Is moonlighting only a secondary source of income?


Is moonlighting only a secondary source of income?, person, project, employer, covid19, pandemic, money, profile, job, skill, employee, training, organization, ethics, company, data, property, primary, secondary


As offices try to get back to the pre-COVID mode of functioning, a word that keeps cropping up is “moonlighting”.

When a person works on a side project of his own or for an employer other than his regular one, he is “moonlighting”. Before the COVID19 pandemic made work from home normal, companies did not allow employees to moonlight, especially where there was a conflict of interest.

Today, employees moonlight to make money, learn some skills or try out a new work profile without giving up their regular job. Employers, fighting the business slump, have cut back on training budgets and this could be pushing employees to learn new skills on the side.

Unless there are processes in place, a big loophole in WFH is that the employer cannot monitor the employee in his home during work hours, especially when not enough work is given to keep the employee busy.

Ethics aside, if the terms of employment restrict moonlighting, I feel it should be avoided.
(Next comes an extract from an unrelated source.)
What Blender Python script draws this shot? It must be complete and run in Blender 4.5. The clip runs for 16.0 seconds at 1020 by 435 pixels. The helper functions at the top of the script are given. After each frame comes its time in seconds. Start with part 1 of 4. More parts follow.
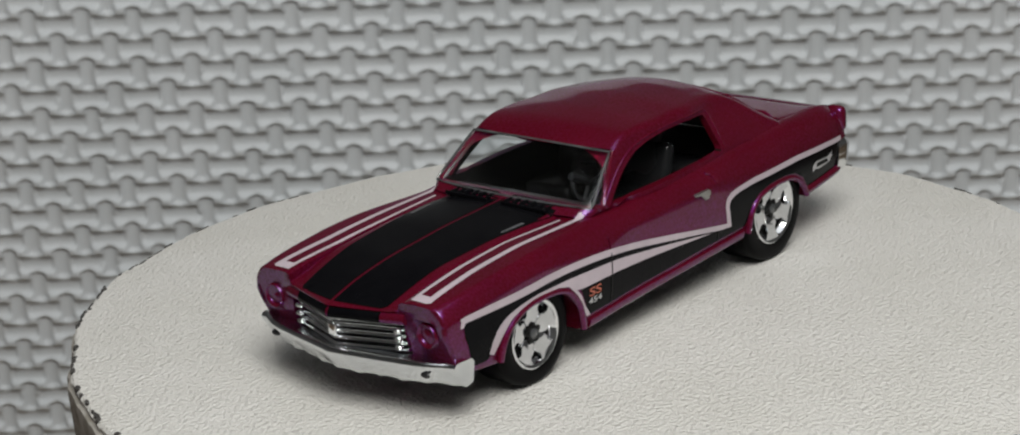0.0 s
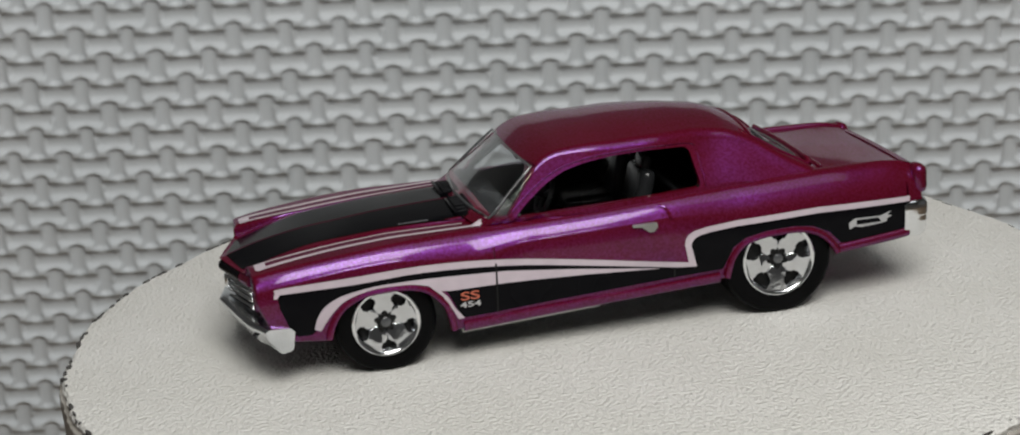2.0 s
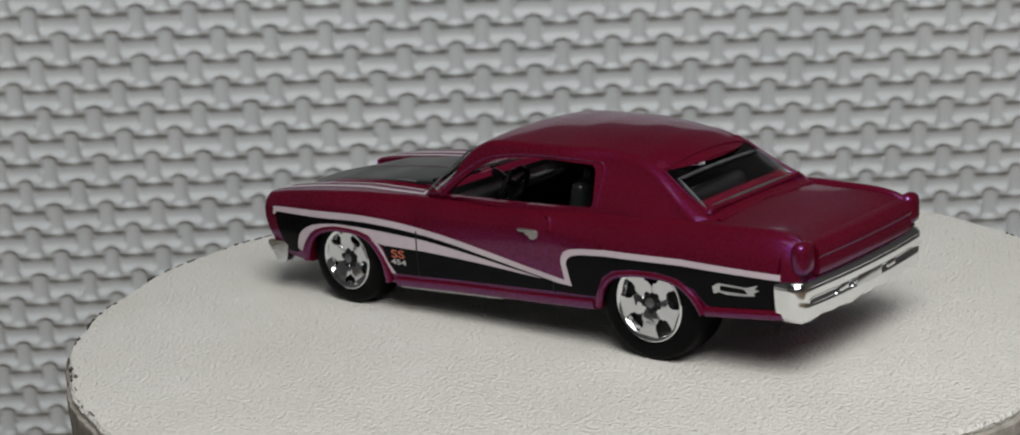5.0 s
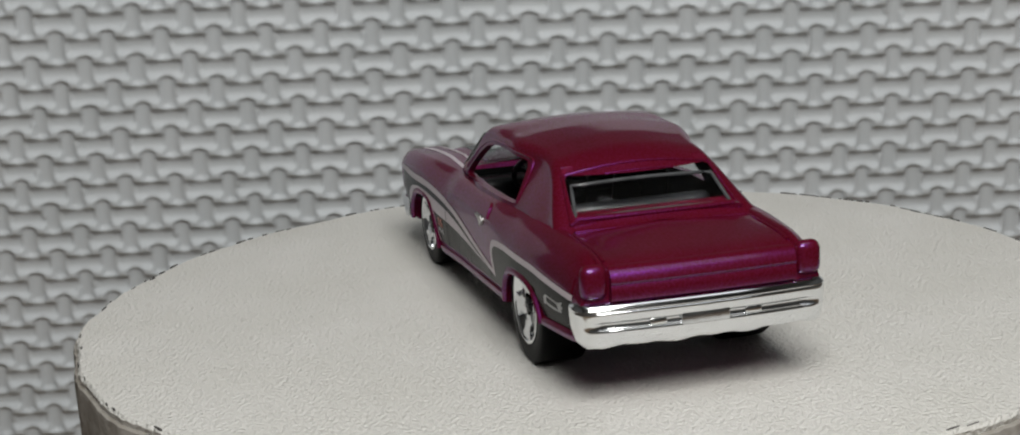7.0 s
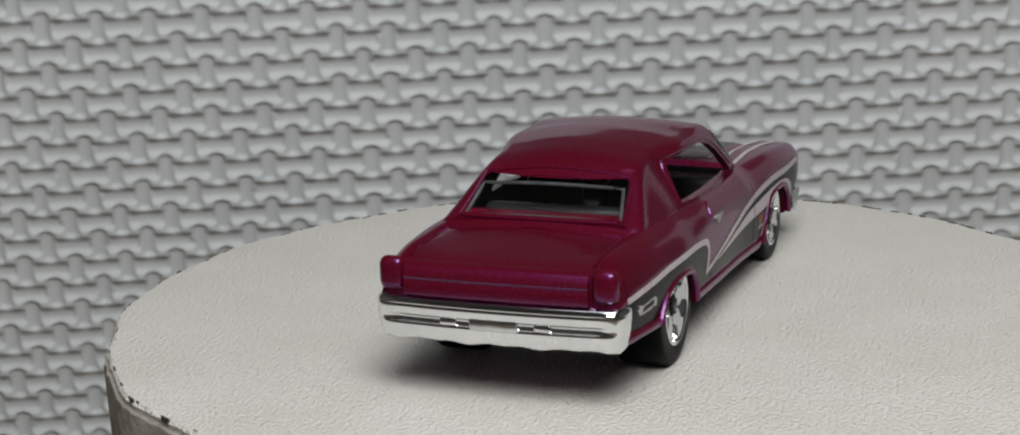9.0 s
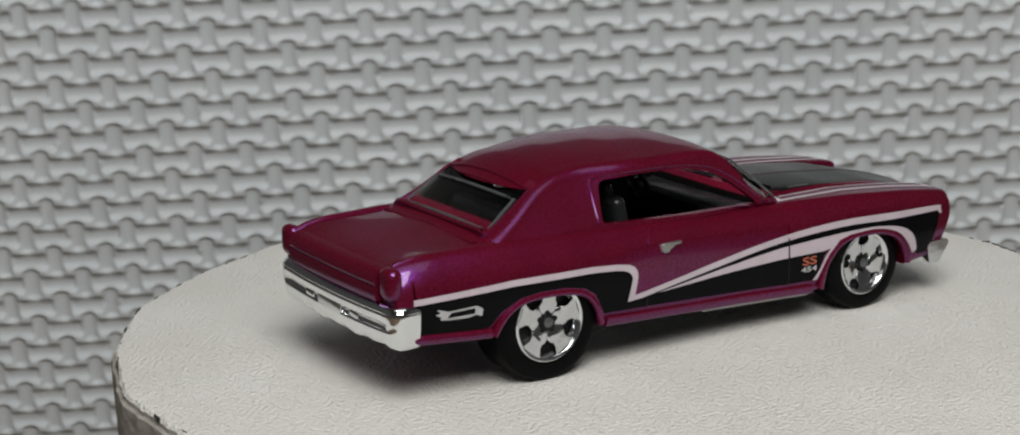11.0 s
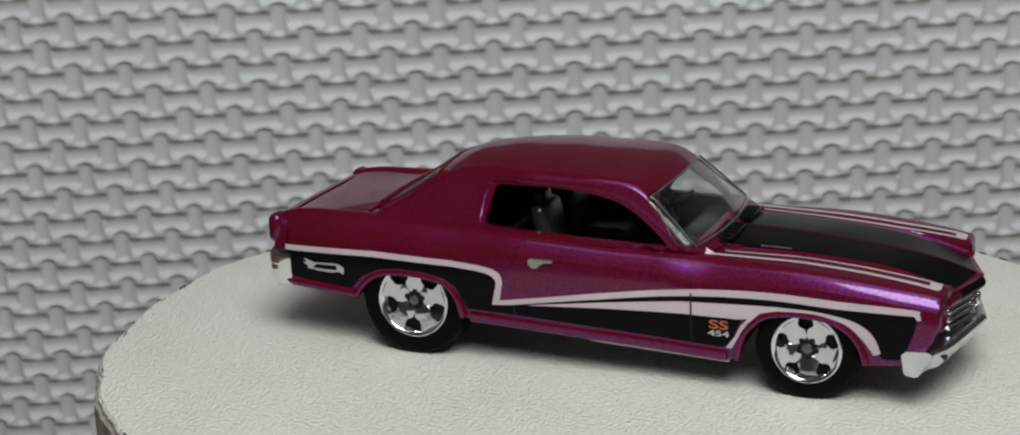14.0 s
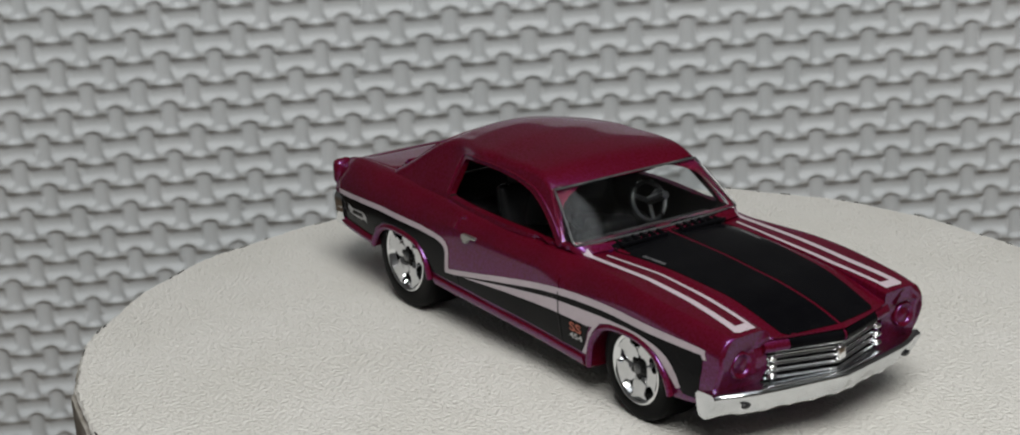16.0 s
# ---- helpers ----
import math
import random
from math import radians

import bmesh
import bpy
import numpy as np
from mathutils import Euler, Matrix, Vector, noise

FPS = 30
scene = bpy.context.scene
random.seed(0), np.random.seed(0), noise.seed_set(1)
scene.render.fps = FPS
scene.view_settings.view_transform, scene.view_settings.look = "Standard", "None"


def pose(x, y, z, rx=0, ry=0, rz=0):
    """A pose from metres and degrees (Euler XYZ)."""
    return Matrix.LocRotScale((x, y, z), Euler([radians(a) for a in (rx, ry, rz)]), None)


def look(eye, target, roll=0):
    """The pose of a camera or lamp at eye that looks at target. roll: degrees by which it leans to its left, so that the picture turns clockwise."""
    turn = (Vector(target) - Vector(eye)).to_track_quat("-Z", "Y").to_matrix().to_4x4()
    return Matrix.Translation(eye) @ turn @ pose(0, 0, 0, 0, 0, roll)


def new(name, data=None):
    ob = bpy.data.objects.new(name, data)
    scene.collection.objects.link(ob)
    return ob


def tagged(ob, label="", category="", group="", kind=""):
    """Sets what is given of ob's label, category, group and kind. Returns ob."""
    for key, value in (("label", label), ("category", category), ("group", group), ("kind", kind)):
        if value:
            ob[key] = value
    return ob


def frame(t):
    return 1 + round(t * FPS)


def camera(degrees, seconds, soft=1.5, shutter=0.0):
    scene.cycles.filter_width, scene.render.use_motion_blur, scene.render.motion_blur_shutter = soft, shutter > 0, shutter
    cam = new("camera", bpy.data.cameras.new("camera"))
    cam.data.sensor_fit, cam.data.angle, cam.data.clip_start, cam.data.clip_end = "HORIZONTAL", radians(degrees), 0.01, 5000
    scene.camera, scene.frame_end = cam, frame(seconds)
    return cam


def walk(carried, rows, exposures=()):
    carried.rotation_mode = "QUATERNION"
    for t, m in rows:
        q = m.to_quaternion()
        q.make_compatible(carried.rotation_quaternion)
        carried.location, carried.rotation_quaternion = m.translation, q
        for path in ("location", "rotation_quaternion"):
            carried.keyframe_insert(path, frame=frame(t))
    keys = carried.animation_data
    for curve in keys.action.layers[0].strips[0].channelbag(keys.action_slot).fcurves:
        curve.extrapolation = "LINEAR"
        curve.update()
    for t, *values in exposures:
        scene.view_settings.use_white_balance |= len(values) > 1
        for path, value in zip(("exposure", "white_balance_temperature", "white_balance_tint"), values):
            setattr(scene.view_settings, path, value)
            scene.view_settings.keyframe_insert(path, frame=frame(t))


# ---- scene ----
from mathutils.bvhtree import BVHTree

# ---------------------------------------------------------------- camera
cam = camera(31.210, 16.0, soft=1.9)
EYE = (0.0, -0.19568, 0.06519)


def aim(pan, tilt, roll):
    """The camera at its one standpoint, turned by pan (right), tilt (down) and roll."""
    return pose(*EYE) @ pose(0, 0, 0, 90 - tilt, 0, -pan) @ pose(0, 0, 0, 0, 0, roll)


walk(cam, [
    (0, aim(-3.092, 16.232, -2.007)),
    (0.5, aim(-3.263, 16.068, -2.105)),
    (1, aim(-2.935, 15.884, -1.938)),
    (1.5, aim(-2.952, 15.752, -2.052)),
    (2, aim(-2.899, 15.669, -2.175)),
    (2.5, aim(-2.791, 15.609, -2.316)),
    (3, aim(-2.820, 15.620, -2.349)),
    (3.5, aim(-2.899, 15.634, -2.626)),
    (4, aim(-2.719, 15.627, -2.544)),
    (4.5, aim(-2.787, 15.592, -2.524)),
    (5, aim(-2.414, 15.531, -2.030)),
    (7.5, aim(-2.321, 15.617, -2.277)),
    (8, aim(-2.553, 15.570, -2.505)),
    (8.5, aim(-2.771, 15.533, -2.634)),
    (9, aim(-2.846, 15.500, -2.628)),
    (9.5, aim(-3.037, 15.370, -2.831)),
    (12, aim(-2.951, 15.083, -3.103)),
    (12.5, aim(-2.876, 15.067, -3.316)),
    (13, aim(-2.895, 14.923, -3.305)),
    (13.5, aim(-2.829, 14.794, -3.131)),
    (14, aim(-2.854, 14.754, -3.109)),
    (14.5, aim(-2.875, 14.824, -3.292)),
    (15, aim(-2.642, 14.867, -3.384)),
    (15.5, aim(-2.600, 14.938, -3.426)),
    (16, aim(-2.445, 15.128, -3.855)),
], exposures=[(0, 0.0), (16, 0.0)])

# ---------------------------------------------------------------- world and lights
world = bpy.data.worlds.new("room_dark")
scene.world = world
world.use_nodes = True
world.node_tree.nodes["Background"].inputs[0].default_value = (0.8, 0.9, 1.0, 1)
world.node_tree.nodes["Background"].inputs[1].default_value = 0.02

MM = 0.001


def area_light(name, eye, target, sx, sy, power, colour):
    data = bpy.data.lights.new(name, "AREA")
    data.shape, data.size, data.size_y, data.energy, data.color = "RECTANGLE", sx, sy, power, colour
    ob = new(name, data)
    ob.matrix_world = look(eye, target)
    return ob


# unseen key lamp on the camera side, low, placed by where the paint shines
area_light("key_light", (0.04, -0.25, 0.31), (0.015, 0.03, 0.0), 0.20, 0.20, 1.42, (1.0, 0.985, 0.95))
# broad fill added overhead to lift the shadows; stands for no known fitting
area_light("overhead_fill_light", (0.15, -0.35, 1.6), (0.0, 0.0, 0.0), 1.4, 1.2, 5.4, (0.94, 0.97, 1.0))

# ---------------------------------------------------------------- materials


def nodes_of(name):
    m = bpy.data.materials.new(name)
    m.use_nodes = True
    t = m.node_tree
    return m, t, t.nodes["Principled BSDF"]


def link(t, a, b):
    t.links.new(a, b)


def noise_tex(t, scale, detail=4.0, rough=0.55):
    co = t.nodes.new("ShaderNodeTexCoord")
    n = t.nodes.new("ShaderNodeTexNoise")
    n.inputs["Scale"].default_value, n.inputs["Detail"].default_value = scale, detail
    n.inputs["Roughness"].default_value = rough
    link(t, co.outputs["Object"], n.inputs["Vector"])
    return n


def ramp(t, source, a, b, lo=0.3, hi=0.7):
    r = t.nodes.new("ShaderNodeValToRGB")
    r.color_ramp.elements[0].position, r.color_ramp.elements[1].position = lo, hi
    r.color_ramp.elements[0].color, r.color_ramp.elements[1].color = (*a, 1), (*b, 1)
    link(t, source, r.inputs[0])
    return r


def bump(t, bsdf, source, strength, distance):
    b = t.nodes.new("ShaderNodeBump")
    b.inputs["Strength"].default_value, b.inputs["Distance"].default_value = strength, distance
    link(t, source, b.inputs["Height"])
    link(t, b.outputs[0], bsdf.inputs["Normal"])
    return b


def simple(name, a, b, scale, rough, metal=0.0, bump_mm=0.0, coat=0.0, spread=0.08, spec=0.5):
    """A surface that varies between two colours, with uneven gloss and fine relief."""
    m, t, p = nodes_of(name)
    n = noise_tex(t, scale)
    link(t, ramp(t, n.outputs[0], a, b).outputs[0], p.inputs["Base Color"])
    g = noise_tex(t, scale * 0.21, 3)
    rr = ramp(t, g.outputs[0], (max(rough - spread, 0),) * 3, (rough + spread,) * 3)
    link(t, rr.outputs[0], p.inputs["Roughness"])
    p.inputs["Metallic"].default_value = metal
    p.inputs["Coat Weight"].default_value, p.inputs["Coat Roughness"].default_value = coat, 0.04
    p.inputs["Specular IOR Level"].default_value = spec
    if bump_mm:
        bump(t, p, noise_tex(t, scale * 1.7).outputs[0], 0.6, bump_mm * MM)
    return m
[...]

As an organization, we need to understand that a worker’s performance in the primary job could suffer if moonlighting has left him tired. There are also concerns about misuse of company resources, data leakage and abuse of intellectual property. An employee striving to meet targets in his moonlighting job could skip his primary employer’s work.

As with every new phenomenon, moonlighting has its pros and cons, and we need to have well-thought-out processes to handle it.

Before the COVID19 pandemic, hardly any business outside the information technology sector had laid down processes for WFH. But now, almost all companies have introduced WFH wherever possible.

It is too early to accept or rule out moonlighting. But we must accept that it has its impact much beyond just being a simple secondary source of income.